-- BEGIN --

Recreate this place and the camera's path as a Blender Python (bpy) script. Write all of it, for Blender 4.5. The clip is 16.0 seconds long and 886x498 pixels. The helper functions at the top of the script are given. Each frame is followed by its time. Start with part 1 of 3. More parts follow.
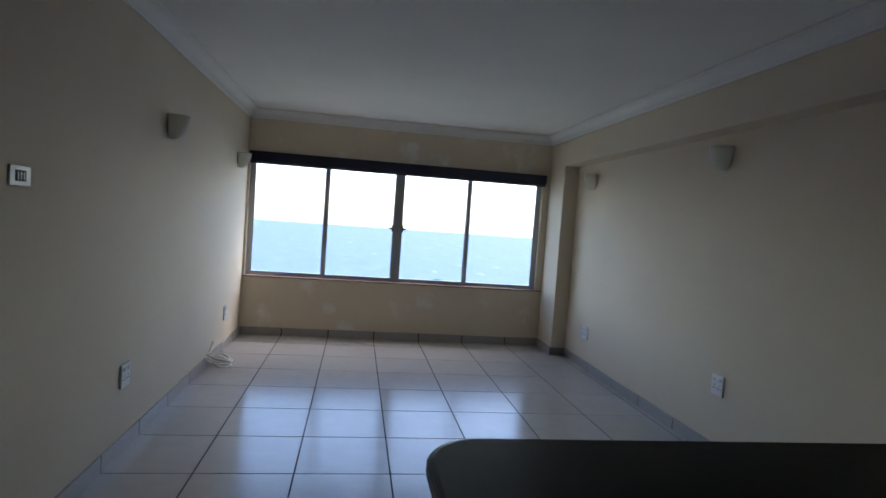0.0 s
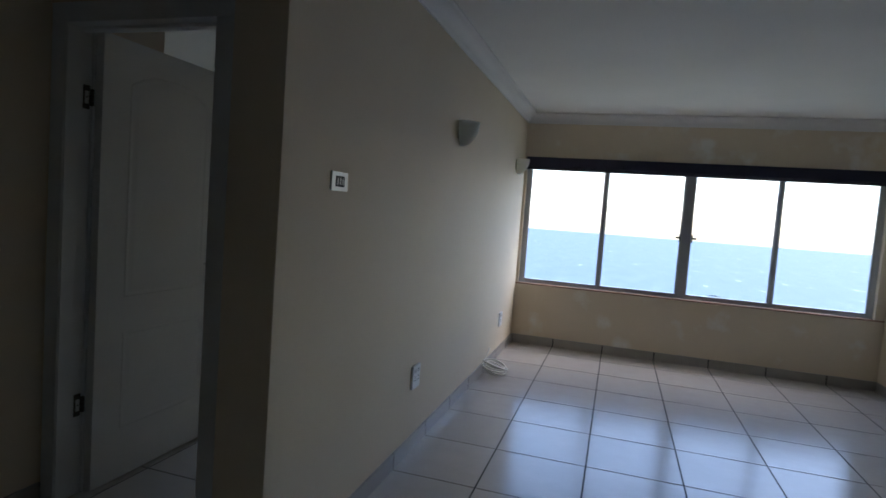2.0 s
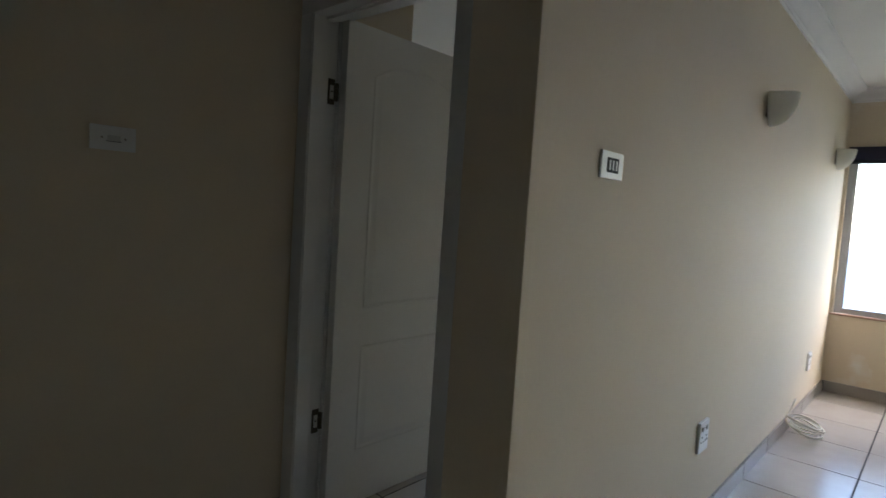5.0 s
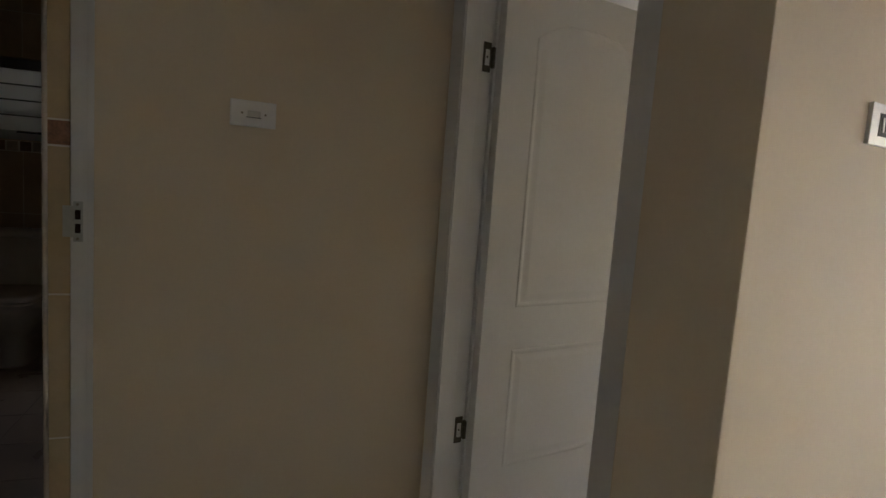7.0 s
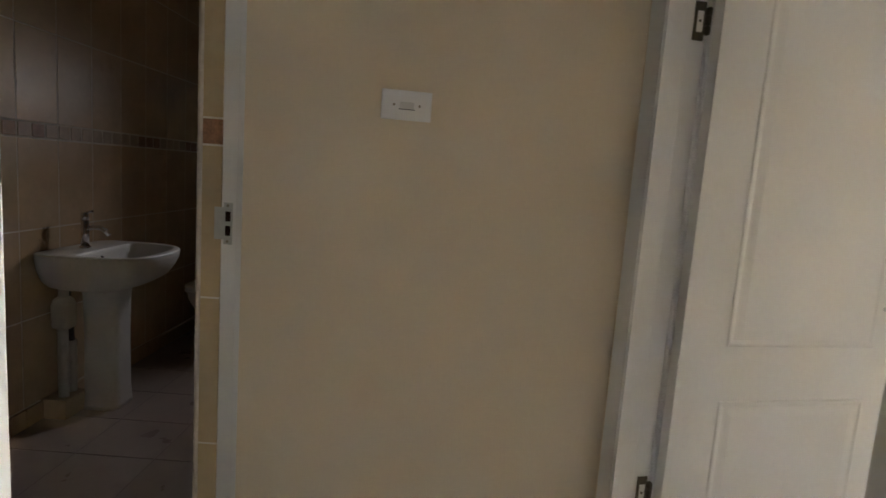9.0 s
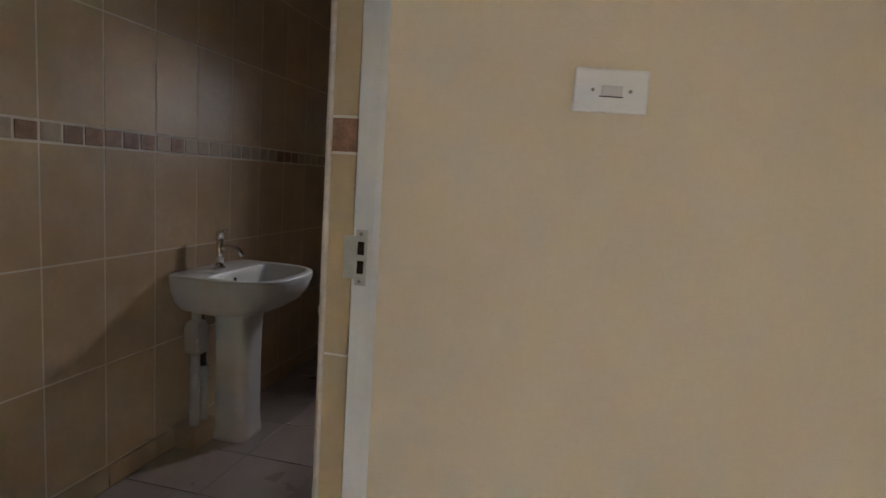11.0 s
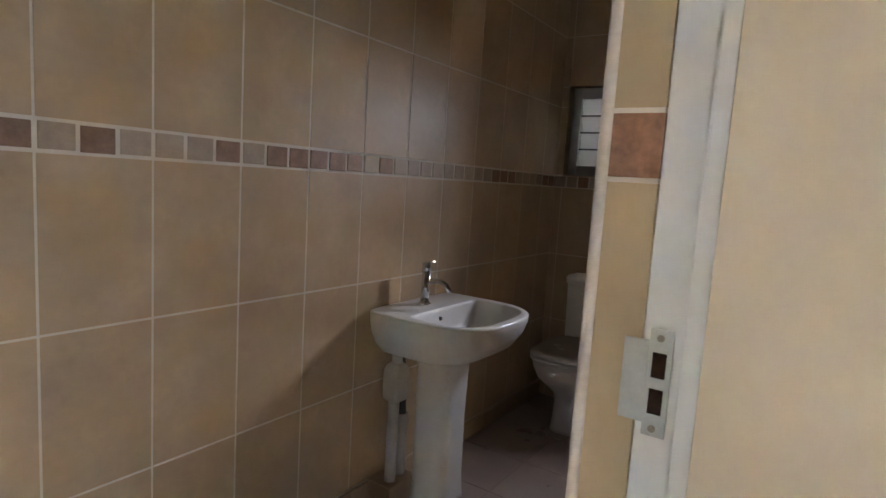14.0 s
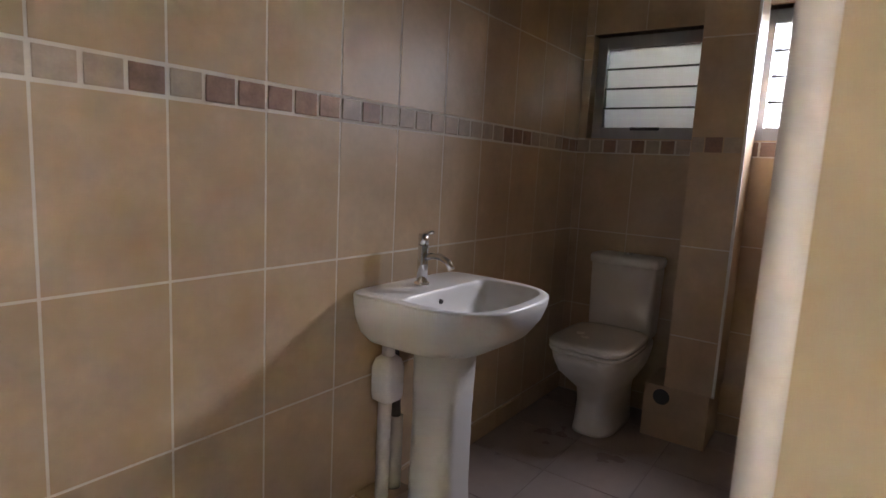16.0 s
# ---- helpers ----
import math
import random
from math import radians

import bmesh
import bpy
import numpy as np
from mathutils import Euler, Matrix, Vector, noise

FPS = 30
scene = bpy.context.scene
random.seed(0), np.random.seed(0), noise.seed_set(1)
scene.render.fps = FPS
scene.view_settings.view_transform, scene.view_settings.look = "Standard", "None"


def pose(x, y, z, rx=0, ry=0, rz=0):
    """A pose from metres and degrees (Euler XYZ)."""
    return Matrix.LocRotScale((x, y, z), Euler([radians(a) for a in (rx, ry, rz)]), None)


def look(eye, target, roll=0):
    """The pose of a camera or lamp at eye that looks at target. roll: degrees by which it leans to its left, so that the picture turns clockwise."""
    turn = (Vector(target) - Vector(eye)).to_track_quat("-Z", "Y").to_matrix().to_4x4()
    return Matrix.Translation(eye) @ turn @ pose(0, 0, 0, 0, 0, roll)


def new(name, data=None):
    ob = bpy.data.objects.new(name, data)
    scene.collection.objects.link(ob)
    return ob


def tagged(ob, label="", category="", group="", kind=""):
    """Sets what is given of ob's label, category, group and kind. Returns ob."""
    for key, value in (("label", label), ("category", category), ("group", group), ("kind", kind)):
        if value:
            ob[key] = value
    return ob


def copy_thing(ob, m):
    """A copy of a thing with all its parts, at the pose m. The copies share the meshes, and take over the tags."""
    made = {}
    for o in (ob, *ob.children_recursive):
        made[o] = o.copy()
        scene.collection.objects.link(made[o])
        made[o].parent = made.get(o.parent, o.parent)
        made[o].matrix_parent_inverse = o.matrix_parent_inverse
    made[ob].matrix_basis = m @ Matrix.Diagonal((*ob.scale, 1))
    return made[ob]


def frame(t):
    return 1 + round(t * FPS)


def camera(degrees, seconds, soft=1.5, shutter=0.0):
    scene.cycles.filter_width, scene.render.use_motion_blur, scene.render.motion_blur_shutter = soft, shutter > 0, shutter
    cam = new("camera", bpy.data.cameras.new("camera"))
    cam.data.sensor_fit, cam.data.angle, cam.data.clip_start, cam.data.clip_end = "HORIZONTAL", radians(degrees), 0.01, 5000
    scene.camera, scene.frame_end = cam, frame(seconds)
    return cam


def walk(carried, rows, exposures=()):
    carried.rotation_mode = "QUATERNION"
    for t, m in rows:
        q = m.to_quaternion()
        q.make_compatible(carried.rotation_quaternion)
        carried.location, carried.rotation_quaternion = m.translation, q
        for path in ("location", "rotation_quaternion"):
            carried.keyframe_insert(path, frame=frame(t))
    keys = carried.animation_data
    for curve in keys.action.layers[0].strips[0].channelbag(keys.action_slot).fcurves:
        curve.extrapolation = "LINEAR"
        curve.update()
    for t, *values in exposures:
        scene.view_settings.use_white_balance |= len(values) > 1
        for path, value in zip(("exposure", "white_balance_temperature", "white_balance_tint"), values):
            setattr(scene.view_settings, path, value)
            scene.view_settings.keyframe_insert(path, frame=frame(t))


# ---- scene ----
cam = camera(75.9, 16.0, shutter=0.3)
PATH = [
    (0, (1.223, 0.173, 1.405), (1.527, 2.148, 1.309), 4.1),
    (0.5, (1.201, 0.281, 1.404), (1.348, 2.273, 1.301), 4.1),
    (1, (1.157, 0.358, 1.395), (1.048, 2.352, 1.279), 4.1),
    (1.5, (1.099, 0.431, 1.383), (0.721, 2.392, 1.258), 4.1),
    (2, (1.032, 0.497, 1.379), (0.449, 2.405, 1.246), 4.2),
    (2.5, (0.961, 0.565, 1.376), (0.237, 2.424, 1.239), 4.3),
    (3, (0.891, 0.621, 1.367), (0.067, 2.438, 1.232), 4.2),
    (3.5, (0.821, 0.701, 1.354), (-0.111, 2.466, 1.221), 4.2),
    (4, (0.763, 0.798, 1.35), (-0.296, 2.49, 1.212), 4.1),
    (4.5, (0.735, 0.904, 1.336), (-0.46, 2.501, 1.192), 4.1),
    (4.7, (0.731, 0.942, 1.324), (-0.519, 2.496, 1.183), 3.9),
    (6.8, (0.492, 1.201, 1.295), (-1.17, 2.294, 1.091), 4.1),
    (7, (0.488, 1.229, 1.297), (-1.203, 2.276, 1.08), 4.1),
    (7.5, (0.419, 1.3, 1.289), (-1.34, 2.226, 1.073), 3.9),
    (8, (0.358, 1.361, 1.289), (-1.467, 2.15, 1.067), 3.9),
    (8.5, (0.305, 1.407, 1.282), (-1.583, 2.026, 1.054), 3.9),
    (9, (0.234, 1.42, 1.301), (-1.703, 1.845, 1.04), 4.1),
    (9.5, (0.12, 1.357, 1.293), (-1.836, 1.69, 1.041), 4.1),
    (11.8, (-0.362, 1.354, 1.3), (-2.33, 1.101, 1.046), 3.6),
    (12, (-0.393, 1.351, 1.304), (-2.352, 1.04, 1.048), 3.6),
    (12.5, (-0.456, 1.333, 1.302), (-2.385, 0.867, 1.05), 3.5),
    (13, (-0.535, 1.29, 1.317), (-2.426, 0.69, 1.068), 3.6),
    (13.5, (-0.628, 1.237, 1.327), (-2.492, 0.557, 1.08), 3.5),
    (14, (-0.701, 1.185, 1.319), (-2.552, 0.466, 1.084), 3.6),
    (14.5, (-0.786, 1.145, 1.31), (-2.634, 0.413, 1.086), 3.5),
    (15, (-0.886, 1.119, 1.294), (-2.728, 0.371, 1.07), 3.4),
    (15.5, (-0.998, 1.107, 1.249), (-2.833, 0.348, 1.005), 3.2),
    (16, (-1.082, 1.09, 1.214), (-2.909, 0.327, 0.931), 3.0),
]
EXPOSURES = [(0.0, 2.30, 6100, 14), (2.5, 2.25, 6200, 14), (3.5, 2.60, 6400, 14), (4.5, 2.98, 6550, 12), (7.0, 4.22, 8000, 22), (9.5, 5.50, 7850, 23), (12.5, 6.48, 7300, 24), (14.5, 6.95, 7200, 26), (15.5, 7.12, 7350, 29), (16.0, 7.27, 7250, 28)]
walk(cam, [(t, look(eye, target, roll)) for t, eye, target, roll in PATH], EXPOSURES)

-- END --

» **Challenge**
Copy out all the data exactly; skip the pictures.

» **Answer**
Recreate this place and the camera's path as a Blender Python (bpy) script. Write all of it, for Blender 4.5. The clip is 16.0 seconds long and 886x498 pixels. The helper functions at the top of the script are given. Each frame is followed by its time. Start with part 1 of 3. More parts follow.
0.0 s
2.0 s
5.0 s
7.0 s
9.0 s
11.0 s
14.0 s
16.0 s
# ---- helpers ----
import math
import random
from math import radians

import bmesh
import bpy
import numpy as np
from mathutils import Euler, Matrix, Vector, noise

FPS = 30
scene = bpy.context.scene
random.seed(0), np.random.seed(0), noise.seed_set(1)
scene.render.fps = FPS
scene.view_settings.view_transform, scene.view_settings.look = "Standard", "None"


def pose(x, y, z, rx=0, ry=0, rz=0):
    """A pose from metres and degrees (Euler XYZ)."""
    return Matrix.LocRotScale((x, y, z), Euler([radians(a) for a in (rx, ry, rz)]), None)


def look(eye, target, roll=0):
    """The pose of a camera or lamp at eye that looks at target. roll: degrees by which it leans to its left, so that the picture turns clockwise."""
    turn = (Vector(target) - Vector(eye)).to_track_quat("-Z", "Y").to_matrix().to_4x4()
    return Matrix.Translation(eye) @ turn @ pose(0, 0, 0, 0, 0, roll)


def new(name, data=None):
    ob = bpy.data.objects.new(name, data)
    scene.collection.objects.link(ob)
    return ob


def tagged(ob, label="", category="", group="", kind=""):
    """Sets what is given of ob's label, category, group and kind. Returns ob."""
    for key, value in (("label", label), ("category", category), ("group", group), ("kind", kind)):
        if value:
            ob[key] = value
    return ob


def copy_thing(ob, m):
    """A copy of a thing with all its parts, at the pose m. The copies share the meshes, and take over the tags."""
    made = {}
    for o in (ob, *ob.children_recursive):
        made[o] = o.copy()
        scene.collection.objects.link(made[o])
        made[o].parent = made.get(o.parent, o.parent)
        made[o].matrix_parent_inverse = o.matrix_parent_inverse
    made[ob].matrix_basis = m @ Matrix.Diagonal((*ob.scale, 1))
    return made[ob]


def frame(t):
    return 1 + round(t * FPS)


def camera(degrees, seconds, soft=1.5, shutter=0.0):
    scene.cycles.filter_width, scene.render.use_motion_blur, scene.render.motion_blur_shutter = soft, shutter > 0, shutter
    cam = new("camera", bpy.data.cameras.new("camera"))
    cam.data.sensor_fit, cam.data.angle, cam.data.clip_start, cam.data.clip_end = "HORIZONTAL", radians(degrees), 0.01, 5000
    scene.camera, scene.frame_end = cam, frame(seconds)
    return cam


def walk(carried, rows, exposures=()):
    carried.rotation_mode = "QUATERNION"
    for t, m in rows:
        q = m.to_quaternion()
        q.make_compatible(carried.rotation_quaternion)
        carried.location, carried.rotation_quaternion = m.translation, q
        for path in ("location", "rotation_quaternion"):
            carried.keyframe_insert(path, frame=frame(t))
    keys = carried.animation_data
    for curve in keys.action.layers[0].strips[0].channelbag(keys.action_slot).fcurves:
        curve.extrapolation = "LINEAR"
        curve.update()
    for t, *values in exposures:
        scene.view_settings.use_white_balance |= len(values) > 1
        for path, value in zip(("exposure", "white_balance_temperature", "white_balance_tint"), values):
            setattr(scene.view_settings, path, value)
            scene.view_settings.keyframe_insert(path, frame=frame(t))


# ---- scene ----
cam = camera(75.9, 16.0, shutter=0.3)
PATH = [
    (0, (1.223, 0.173, 1.405), (1.527, 2.148, 1.309), 4.1),
    (0.5, (1.201, 0.281, 1.404), (1.348, 2.273, 1.301), 4.1),
    (1, (1.157, 0.358, 1.395), (1.048, 2.352, 1.279), 4.1),
    (1.5, (1.099, 0.431, 1.383), (0.721, 2.392, 1.258), 4.1),
    (2, (1.032, 0.497, 1.379), (0.449, 2.405, 1.246), 4.2),
    (2.5, (0.961, 0.565, 1.376), (0.237, 2.424, 1.239), 4.3),
    (3, (0.891, 0.621, 1.367), (0.067, 2.438, 1.232), 4.2),
    (3.5, (0.821, 0.701, 1.354), (-0.111, 2.466, 1.221), 4.2),
    (4, (0.763, 0.798, 1.35), (-0.296, 2.49, 1.212), 4.1),
    (4.5, (0.735, 0.904, 1.336), (-0.46, 2.501, 1.192), 4.1),
    (4.7, (0.731, 0.942, 1.324), (-0.519, 2.496, 1.183), 3.9),
    (6.8, (0.492, 1.201, 1.295), (-1.17, 2.294, 1.091), 4.1),
    (7, (0.488, 1.229, 1.297), (-1.203, 2.276, 1.08), 4.1),
    (7.5, (0.419, 1.3, 1.289), (-1.34, 2.226, 1.073), 3.9),
    (8, (0.358, 1.361, 1.289), (-1.467, 2.15, 1.067), 3.9),
    (8.5, (0.305, 1.407, 1.282), (-1.583, 2.026, 1.054), 3.9),
    (9, (0.234, 1.42, 1.301), (-1.703, 1.845, 1.04), 4.1),
    (9.5, (0.12, 1.357, 1.293), (-1.836, 1.69, 1.041), 4.1),
    (11.8, (-0.362, 1.354, 1.3), (-2.33, 1.101, 1.046), 3.6),
    (12, (-0.393, 1.351, 1.304), (-2.352, 1.04, 1.048), 3.6),
    (12.5, (-0.456, 1.333, 1.302), (-2.385, 0.867, 1.05), 3.5),
    (13, (-0.535, 1.29, 1.317), (-2.426, 0.69, 1.068), 3.6),
    (13.5, (-0.628, 1.237, 1.327), (-2.492, 0.557, 1.08), 3.5),
    (14, (-0.701, 1.185, 1.319), (-2.552, 0.466, 1.084), 3.6),
    (14.5, (-0.786, 1.145, 1.31), (-2.634, 0.413, 1.086), 3.5),
    (15, (-0.886, 1.119, 1.294), (-2.728, 0.371, 1.07), 3.4),
    (15.5, (-0.998, 1.107, 1.249), (-2.833, 0.348, 1.005), 3.2),
    (16, (-1.082, 1.09, 1.214), (-2.909, 0.327, 0.931), 3.0),
]
EXPOSURES = [(0.0, 2.30, 6100, 14), (2.5, 2.25, 6200, 14), (3.5, 2.60, 6400, 14), (4.5, 2.98, 6550, 12), (7.0, 4.22, 8000, 22), (9.5, 5.50, 7850, 23), (12.5, 6.48, 7300, 24), (14.5, 6.95, 7200, 26), (15.5, 7.12, 7350, 29), (16.0, 7.27, 7250, 28)]
walk(cam, [(t, look(eye, target, roll)) for t, eye, target, roll in PATH], EXPOSURES)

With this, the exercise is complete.